May 31, 2006 -- To anyone who spent time watching hurricane forecasts last summer, Max Mayfield may seem like a hero. The director of the National Hurricane Center predicted many of the season's worst storms.
But a day before the start of the 2006 hurricane season, environmental groups called for Mayfield and other officials at the National Oceanic and Atmospheric Administration, or NOAA, to resign.
"NOAA is actively covering up the strong and growing scientific link between more powerful hurricanes and global warming," said Mike Tidwell, who represents a group called the U.S. Climate Emergency Council.
The groups demanded that Mayfield and NOAA administrator Conrad Lautenbacher step down.
"They must resign immediately," said Tidwell, in front of about 30 protesters who'd gathered for a morning rally outside NOAA headquarters in Silver Spring, Md.
NOAA officials declined to be interviewed today but released a statement saying the agency had not taken a specific position on the relationship between global warming and hurricane behavior.
"We recognize there is an ongoing scientific debate and will continue to support research that might identify detectable influences of global warming in hurricane frequency and/or intensity," the statement said.
One NOAA official, speaking on background, said today that not all of the agency's scientists agree a global warming-hurricane link exists. Mayfield put the blame on natural climate cycles when he testified before Congress in September 2005.
"The increased activity since 1995 is due to natural fluctuations and cycles of hurricane activity," he said at the time.
But a growing body of peer reviewed scientific evidence -- including a study released today by researchers at Pennsylvania State University and MIT -- downplays the role of natural cycles and blames global warming -- brought on by human activities -- as a factor heating the Atlantic Ocean, which in turn fuels more intense hurricanes that may affect the United States.

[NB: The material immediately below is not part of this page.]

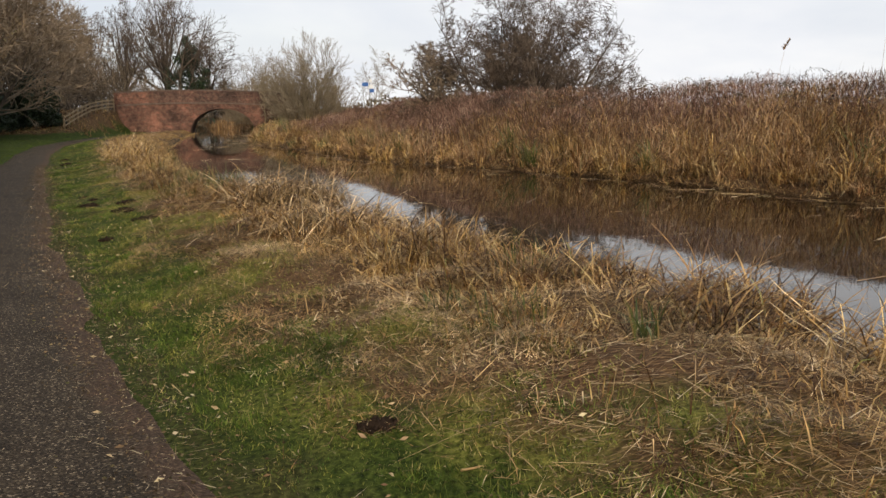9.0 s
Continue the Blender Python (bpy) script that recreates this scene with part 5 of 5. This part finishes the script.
def build_bottle():
    m, nd, l, b = material("pale_green_plastic", 0.3, 0, 0.5)
    nz = noise_tex(nd, l, 9.0, 3.0)
    r = ramp(nd, [(0.35, (0.22, 0.40, 0.14)), (0.7, (0.52, 0.64, 0.40))])
    l.new(nz.outputs["Fac"], r.inputs[0]); l.new(r.outputs[0], b.inputs["Base Color"])
    cap_m = plain_material("white_cap", (0.7, 0.7, 0.66), (0.82, 0.82, 0.78), 8.0, 0.5)
    bottle = tagged(new("plastic_bottle"), "pale green plastic bottle floating near the reeds", "bottle")
    prof = [(0.0, -0.24), (0.07, -0.24), (0.088, -0.22), (0.09, -0.06), (0.085, -0.02), (0.09, 0.02), (0.088, 0.10), (0.06, 0.17), (0.03, 0.21), (0.028, 0.24)]

    def lathe(prof, n=18):
        th = np.arange(n) * 2 * np.pi / n
        v = np.array([[z, r * math.cos(a), r * math.sin(a)] for r, z in prof for a in th])
        i, j = np.meshgrid(np.arange(len(prof) - 1), np.arange(n), indexing="ij")
        q = np.stack([i * n + j, i * n + (j + 1) % n, (i + 1) * n + (j + 1) % n, (i + 1) * n + j], 2).reshape(-1, 4)
        return v, [q]

    v, p = lathe(prof)
    mesh_object("body", v, p, m, bottle, smooth=True)
    v, p = lathe([(0.0, 0.275), (0.032, 0.272), (0.034, 0.235), (0.03, 0.233)])
    mesh_object("cap", v, p, cap_m, bottle, "white screw cap", smooth=True)
    bottle.matrix_basis = pose(6.9, 18.9, WATER_Z + 0.035, 0, -4, 172) @ Matrix.Diagonal((1.02, 0.82, 0.82, 1))


build_bottle()


def build_sign():
    blue = plain_material("blue_panel", (0.03, 0.10, 0.32), (0.05, 0.14, 0.40), 5.0, 0.5)
    white = plain_material("white_panel", (0.7, 0.7, 0.7), (0.82, 0.82, 0.82), 5.0, 0.5)
    grey = plain_material("grey_pole", (0.2, 0.2, 0.2), (0.3, 0.3, 0.3), 5.0, 0.5)
    sign = tagged(new("signpost"), "tall grey post with small blue and white panels", "sign")
    z = float(ground_z(2.4, 118))
    sign.location = (2.4, 118, z)
    v, p = tubes([(np.array([[0, 0, -0.2], [0, 0, 2.5], [0, 0, 6.1 - z]]), np.full(3, 0.06))], 8)
    mesh_object("pole", v, p, grey, sign, smooth=True)
    for dx, h, w, t, mat in ((-0.55, 5.15, 0.75, 0.45, blue), (0.15, 4.85, 0.5, 0.45, white), (0.25, 4.4, 0.55, 0.45, blue), (0.1, 5.55, 0.3, 0.4, white)):
        bm = bmesh.new()
        box(bm, (dx, -0.09, h - z), (w, 0.04, t))
        bmesh.ops.bevel(bm, geom=list(bm.edges), offset=0.008, segments=1, affect="EDGES")
        part("panel", bm, mat, sign)


build_sign()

"There have been some views put forward that what we are seeing in the Atlantic is due to a natural variability," said Greg Holland, a climatologist at the National Center for Hurricane Research. "The problem is that what we're seeing in the Atlantic is mirrored all the way around the world. We're actually looking at an entire world that is heating up, not just the Atlantic Ocean, which is why we are absolutely convinced that there is a very large greenhouse warming signal in what we're seeing."
Recent studies have shown that while the overall number of hurricanes has not increased significantly, their intensity has increased. Holland said the frequency of the strongest Category 4 and 5 hurricanes has almost doubled around the world since 1970.

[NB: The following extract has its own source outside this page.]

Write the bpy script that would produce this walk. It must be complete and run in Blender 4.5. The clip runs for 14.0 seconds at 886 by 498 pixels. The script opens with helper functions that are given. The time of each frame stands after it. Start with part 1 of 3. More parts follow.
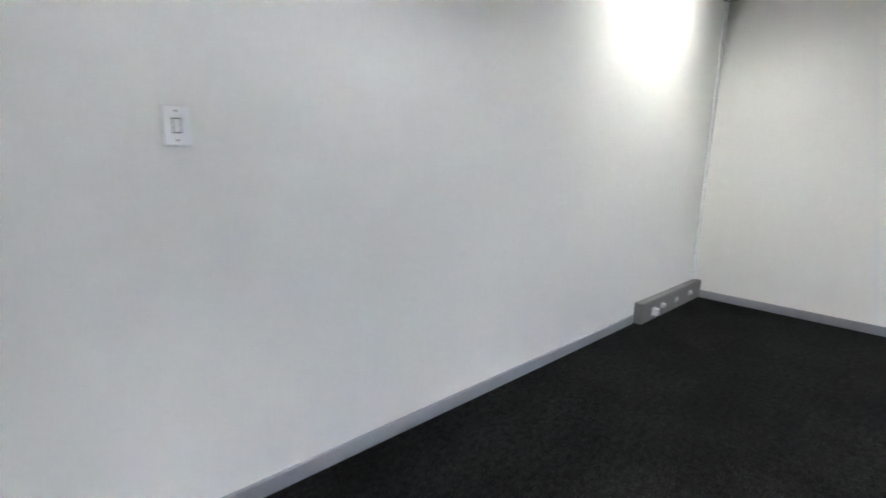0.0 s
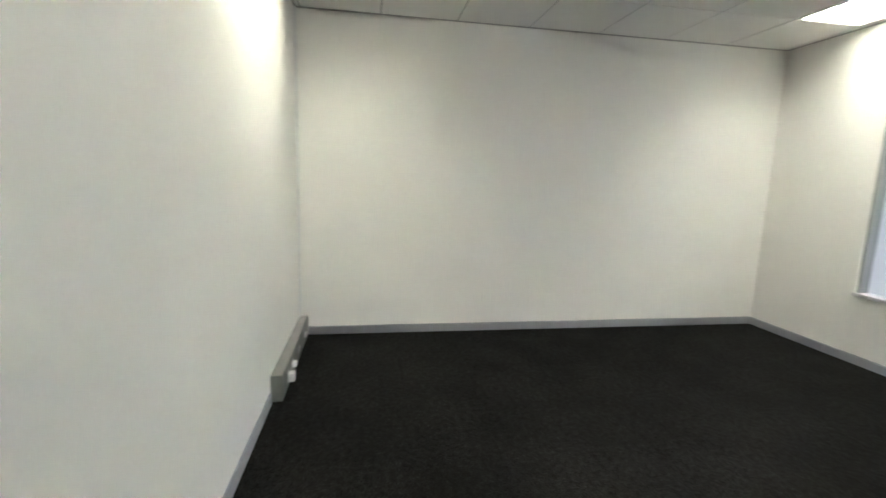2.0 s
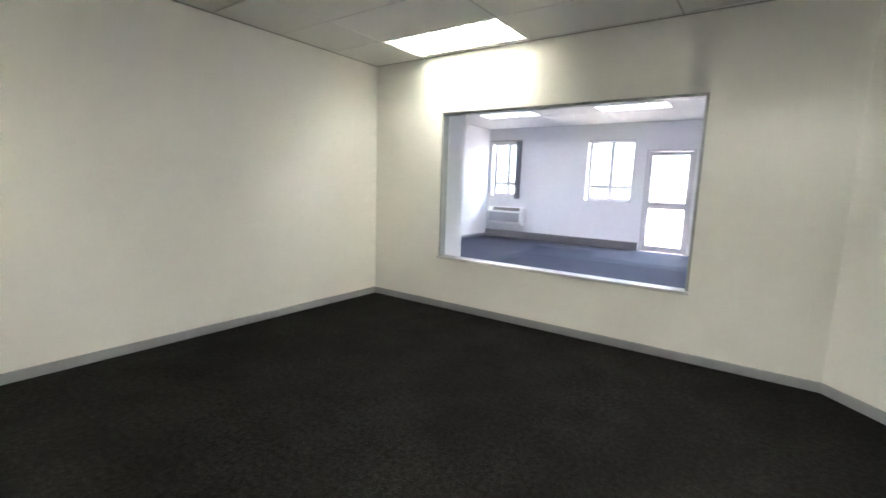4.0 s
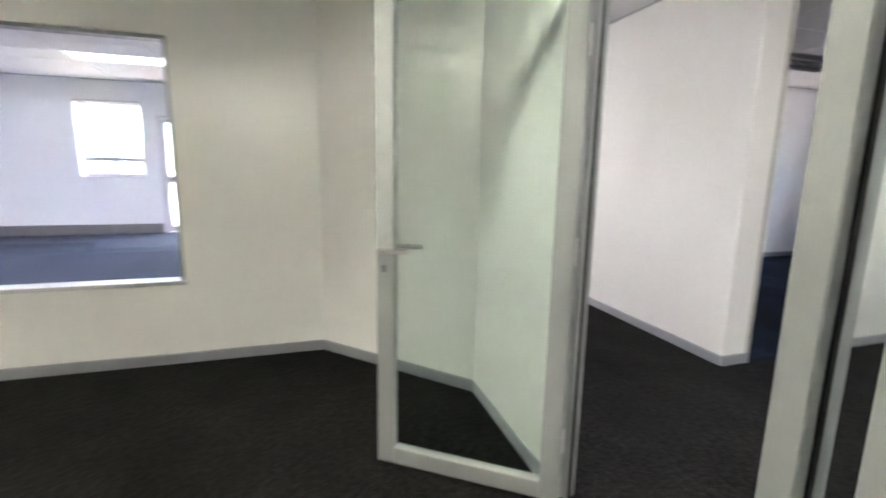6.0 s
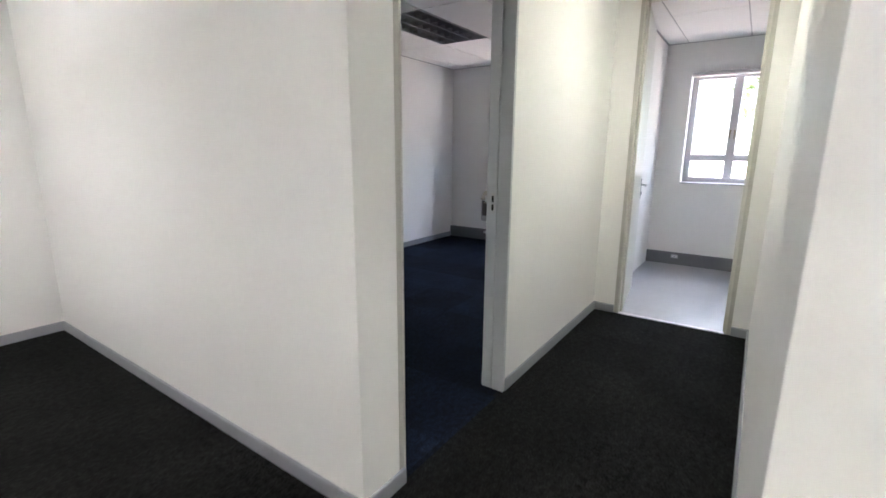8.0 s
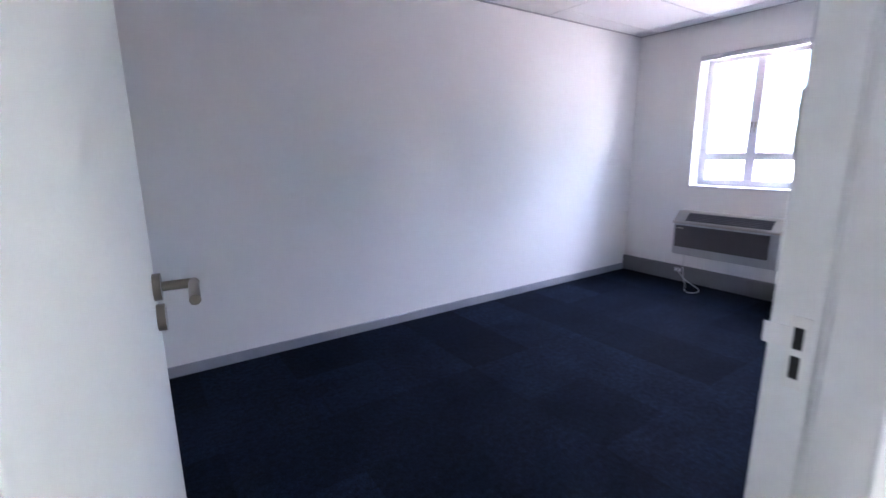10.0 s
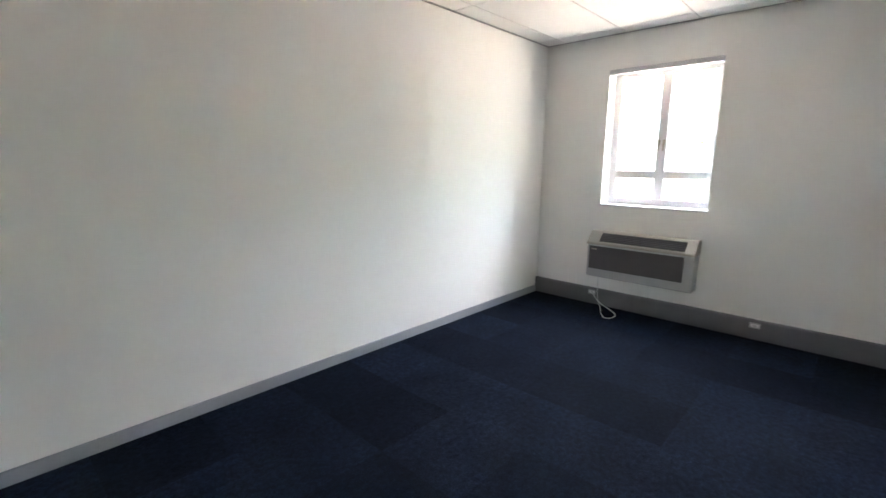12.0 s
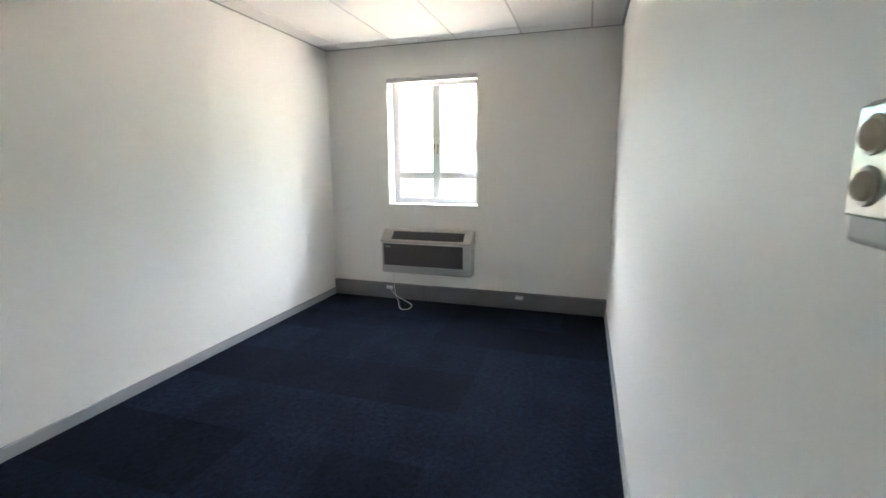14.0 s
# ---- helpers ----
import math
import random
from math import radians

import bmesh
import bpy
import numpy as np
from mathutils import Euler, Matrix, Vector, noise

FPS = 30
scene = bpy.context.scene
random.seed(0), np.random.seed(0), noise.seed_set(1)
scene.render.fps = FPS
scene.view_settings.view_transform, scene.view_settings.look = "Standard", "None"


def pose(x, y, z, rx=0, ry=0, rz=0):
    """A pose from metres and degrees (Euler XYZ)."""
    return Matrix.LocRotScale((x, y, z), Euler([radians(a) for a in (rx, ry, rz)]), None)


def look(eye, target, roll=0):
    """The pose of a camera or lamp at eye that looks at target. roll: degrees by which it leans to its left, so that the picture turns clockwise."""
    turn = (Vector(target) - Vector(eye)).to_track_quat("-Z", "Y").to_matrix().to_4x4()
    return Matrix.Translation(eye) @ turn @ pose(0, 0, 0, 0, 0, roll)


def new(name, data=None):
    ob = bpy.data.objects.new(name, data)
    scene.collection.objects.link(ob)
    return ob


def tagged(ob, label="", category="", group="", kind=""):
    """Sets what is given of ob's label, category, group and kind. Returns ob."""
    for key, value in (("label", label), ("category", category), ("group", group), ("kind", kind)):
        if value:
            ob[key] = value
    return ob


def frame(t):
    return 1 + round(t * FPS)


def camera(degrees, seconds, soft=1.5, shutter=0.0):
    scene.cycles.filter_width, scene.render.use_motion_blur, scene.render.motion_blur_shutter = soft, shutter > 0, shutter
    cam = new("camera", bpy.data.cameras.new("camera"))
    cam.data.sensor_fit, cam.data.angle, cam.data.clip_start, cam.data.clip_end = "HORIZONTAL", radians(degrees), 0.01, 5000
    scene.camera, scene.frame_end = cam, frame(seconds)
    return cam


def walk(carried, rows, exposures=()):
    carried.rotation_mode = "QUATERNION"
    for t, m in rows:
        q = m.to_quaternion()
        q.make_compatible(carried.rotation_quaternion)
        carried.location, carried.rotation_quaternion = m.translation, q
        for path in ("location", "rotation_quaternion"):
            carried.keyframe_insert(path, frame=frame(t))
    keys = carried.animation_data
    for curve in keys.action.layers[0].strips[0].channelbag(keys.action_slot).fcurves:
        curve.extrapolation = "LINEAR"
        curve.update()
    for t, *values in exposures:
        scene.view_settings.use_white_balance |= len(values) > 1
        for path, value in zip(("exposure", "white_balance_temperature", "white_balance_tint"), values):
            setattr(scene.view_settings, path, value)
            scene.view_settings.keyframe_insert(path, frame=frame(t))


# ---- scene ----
cam = camera(89.0, 14.0, shutter=0.3)
PATH = [
    (0, (4.552, -2.786, 1.251), (3.258, -4.261, 0.863), 0.6),
    (0.5, (4.292, -3.242, 1.304), (2.674, -4.339, 0.881), 3.0),
    (1, (4.048, -3.506, 1.322), (2.216, -4.199, 0.919), 3.1),
    (1.5, (3.892, -3.703, 1.334), (1.937, -3.931, 0.975), 4.0),
    (2, (3.799, -3.779, 1.346), (1.851, -3.452, 1.034), 1.8),
    (2.5, (3.714, -3.881, 1.304), (1.912, -3.066, 1.006), 1.8),
    (5, (3.756, -3.744, 1.323), (3.163, -1.861, 1.001), 1.4),
    (5.5, (3.875, -3.537, 1.318), (3.715, -1.573, 0.981), 1.5),
    (6, (4.031, -3.178, 1.285), (4.622, -1.299, 0.937), 1.0),
    (6.5, (4.322, -2.798, 1.296), (5.586, -1.295, 0.917), -0.1),
    (6.8, (4.527, -2.609, 1.374), (5.954, -1.268, 0.967), -0.1),
    (7, (4.698, -2.462, 1.361), (6.206, -1.216, 0.944), 0.3),
    (7.2, (4.875, -2.362, 1.349), (6.489, -1.26, 0.926), 0.5),
    (9.3, (6.764, -1.445, 1.367), (8.269, -0.186, 0.981), -0.8),
    (9.5, (6.841, -1.325, 1.371), (8.218, 0.068, 0.972), -0.6),
    (10, (7.066, -1.106, 1.37), (8.166, 0.513, 0.957), -0.6),
    (10.5, (7.242, -0.977, 1.37), (8.056, 0.8, 0.951), -1.1),
    (11, (7.404, -0.873, 1.414), (8.204, 0.912, 0.999), -1.1),
    (11.5, (7.48, -0.602, 1.375), (8.655, 0.97, 0.996), 0.9),
    (12, (7.488, -0.546, 1.405), (8.929, 0.789, 1.032), 0.5),
    (12.5, (7.45, -0.489, 1.378), (9.087, 0.607, 1.03), 0.6),
    (13, (7.438, -0.514, 1.392), (9.176, 0.411, 1.038), 1.1),
    (13.5, (7.426, -0.533, 1.372), (9.23, 0.264, 1.031), 0.9),
    (14, (7.458, -0.612, 1.409), (9.334, -0.021, 1.049), -0.2),
]
walk(cam, [(t, look(e, g, r)) for t, e, g, r in PATH],
     exposures=[(0.0, 3.85, 5150, 22), (1.5, 3.90, 5300, 18), (2.5, 3.88, 5750, 14), (5.0, 3.72, 5650, 17), (6.0, 3.85, 5700, 17), (6.5, 3.86, 5700, 17), (7.2, 3.58, 5750, 15),
                (9.3, 3.58, 5550, 15), (10.0, 4.62, 5250, 24), (10.6, 4.90, 5700, 19), (11.3, 4.88, 6300, 11), (12.5, 4.70, 6350, 6), (14.0, 4.68, 6350, 4)])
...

Climate scientists say the increase is a result of warmer water temperatures that put more water vapor into the atmosphere, which acts as fuel.
"A hurricane reaches out and grabs the available water vapor, sucks it into the storm, and then dumps it down and concentrates it," says Kevin Trenberth, a climatologist at the National Center for Hurricane Research. "So when it rains, it pours now much more than it did 30 years ago."
Scientists like Trenberth try to quantify just how much impact global warming has on storms.
"We think that probably the best number we can put on it about now is something like 8 percent," he said. "So in New Orleans [during Katrina], where they had 12 inches of rain, about 1 inch of that was probably due to global warming and the other 11 would have happened maybe anyway."
But following the 2005 season, NOAA released a statement discounting any link between global warming and worsening hurricanes. It set off a furor among some NOAA scientists, who charged the agency prevented them from speaking freely about climate change issues.
NOAA backed away from that statement in February, and NOAA administrator Lautenbacher sent an e-mail to agency staff.
"I am a strong believer in open, peer reviewed science as well as in the right and duty of scientists to seek the truth and to provide the best scientific advice possible," the e-mail read. Lautenbacher encouraged scientists "to speak freely and openly" with journalists.
As for Mayfield, he suggested in a recent interview that he'd be willing to see more evidence that hurricanes are getting worse because of global warming.
"I'm willing to be convinced either way here," Mayfield told ABC's Ned Potter. "I'm always looking forward to looking at new data. If I get convinced, so be it. But I'm not convinced yet."